After running a command, $? contains its exit status:

  • 0 indicates success
  • Non-zero values indicate different types of errors
# Run a command
ls

# Check its exit status
echo $?

# Use exit status in a conditional
cp source.txt destination.txt
if [ $? -eq 0 ]; then
    echo "Copy succeeded!"
else
    echo "Copy failed!"
fi

Comparison Operators

Integer Comparison

  • -eq - Equal to
  • -ne - Not equal to
  • -gt - Greater than
  • -lt - Less than
  • -ge - Greater than or equal to
  • -le - Less than or equal to
# Equality comparison
if [ $number1 -eq $number2 ]; then
    echo "The numbers are equal."
else
    echo "The numbers are not equal."
fi

# Inequality comparison
if [ $number1 -ne $number2 ]; then
    echo "The numbers are not equal."
fi

String Comparison

  • = or == - Equal to
  • != - Not equal to
  • -z - String is empty
  • -n - String is not empty
# String equality
if [ "$str1" = "$str2" ]; then
    echo "Strings are equal."
fi

# Check if string is empty
if [ -z "$str" ]; then
    echo "String is empty."
fi

Script Safety and Error Handling

The set Command

The set command can modify shell behavior.
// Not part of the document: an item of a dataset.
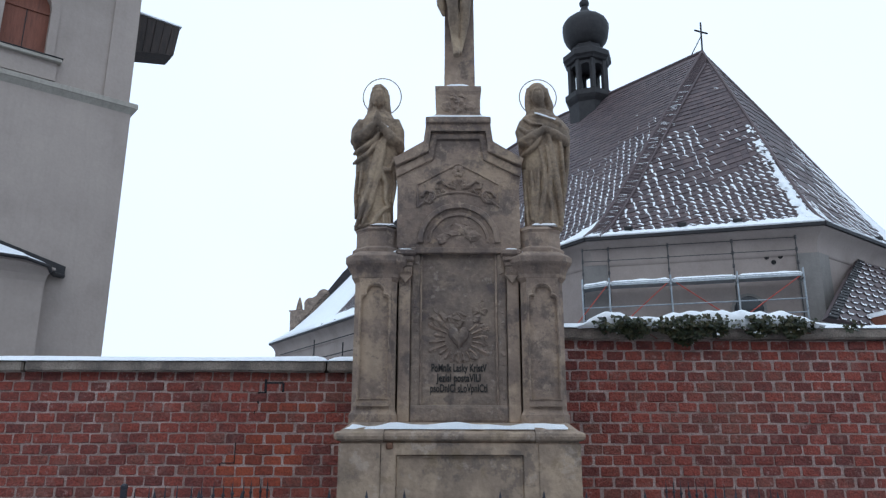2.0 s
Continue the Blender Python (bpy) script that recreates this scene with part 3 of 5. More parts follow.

A common pattern for safer scripts is:

set -euo pipefail

This combination:

  • -e - Exit immediately if a command fails
  • -u - Treat unset variables as errors
  • -o pipefail - Make a pipeline fail if any command in it fails

Example of its effect:

#!/bin/bash
set -euo pipefail

echo "Starting script..."

# This will cause the script to exit immediately if it fails
some_command_that_might_fail

# This line won't be reached if the above command fails
echo "Script continuing..."

# This will cause an error if UNDEFINED_VARIABLE is not set
echo $UNDEFINED_VARIABLE

Variable Manipulation

Case Conversion

Convert strings to lowercase or uppercase:

# Convert to lowercase
lowercase_var=${variable,,}

# Convert first parameter to lowercase
lowercase_param=${1,,}

# Convert to uppercase
uppercase_var=${variable^^}

Array Operations

Working with arrays in Bash:

# Define an array
MY_FIRST_LIST=("apple" "banana" "cherry")

# Access all elements
echo "All fruits: ${MY_FIRST_LIST[@]}"

# Access a specific element (zero-indexed)
echo "Second fruit: ${MY_FIRST_LIST[1]}"

# Get array length
echo "Number of fruits: ${#MY_FIRST_LIST[@]}"

# Loop through array
for fruit in "${MY_FIRST_LIST[@]}"; do
    echo "Fruit: $fruit"
done

Command Substitution

Command substitution allows you to use the output of a command as part of another command:

# Capture command output in a variable using $()
current_date=$(date +%Y-%m-%d)
echo "Today is $current_date"

# Example: Extract system uptime without "up " prefix
up=$(uptime -p | cut -c4-)
echo "System uptime: $up"

Environment Variables and Configuration

The PATH Variable

$PATH is an environment variable that tells the shell where to look for executable files:

# View your current PATH
echo $PATH

# Add a directory to PATH
export PATH=$PATH:/new/directory/path

A typical PATH might look like:

/usr/local/sbin:/usr/local/bin:/usr/bin:/usr/sbin:/sbin:/bin

Shell Configuration Files

The ~/.bashrc file contains initialization commands run when starting a new Bash shell:

# Common additions to .bashrc
alias ll='ls -la'
export PATH="$PATH:$HOME/bin"

# Define a function
function greet() {
    echo "Hello, $1!"
}

To apply changes without restarting the shell:

source ~/.bashrc

File and Directory Operations

The ln command creates links between files:

Hard links point to the same inode (data) as the original file:

# Create a hard link
ln original.txt hard_link.txt

Characteristics of hard links:

  • Share the same inode
  • Cannot link across different filesystems
  • Cannot link to directories (usually)
  • If the original file is deleted, the hard link still works

Symbolic links point to the path of the target file:

# Create a symbolic link
ln -s original.txt symbolic_link.txt

Characteristics of symlinks:

  • Have their own inode
  • Can link across filesystems
  • Can link to directories
  • If the original file is deleted, the symlink becomes broken

Fuzzy Finder (fzf)

fzf is an interactive command-line fuzzy finder:

# Basic usage with pipe
find . -type f | fzf

# Search through command history
history | fzf

# Search through git commits
git log --oneline | fzf

Add to your .bashrc for better integration:

# Add key binding for fzf
export FZF_DEFAULT_COMMAND='find . -type f -not -path "*/\.git/*"'
bind -x '"\C-f": "fzf"'

Conclusion

This guide covered essential Bash commands and shell scripting concepts. By understanding these fundamentals, you’ll be better equipped to navigate Unix-like systems and create efficient shell scripts. As you continue to work with the command line, you’ll discover more powerful ways to combine these tools to solve complex problems.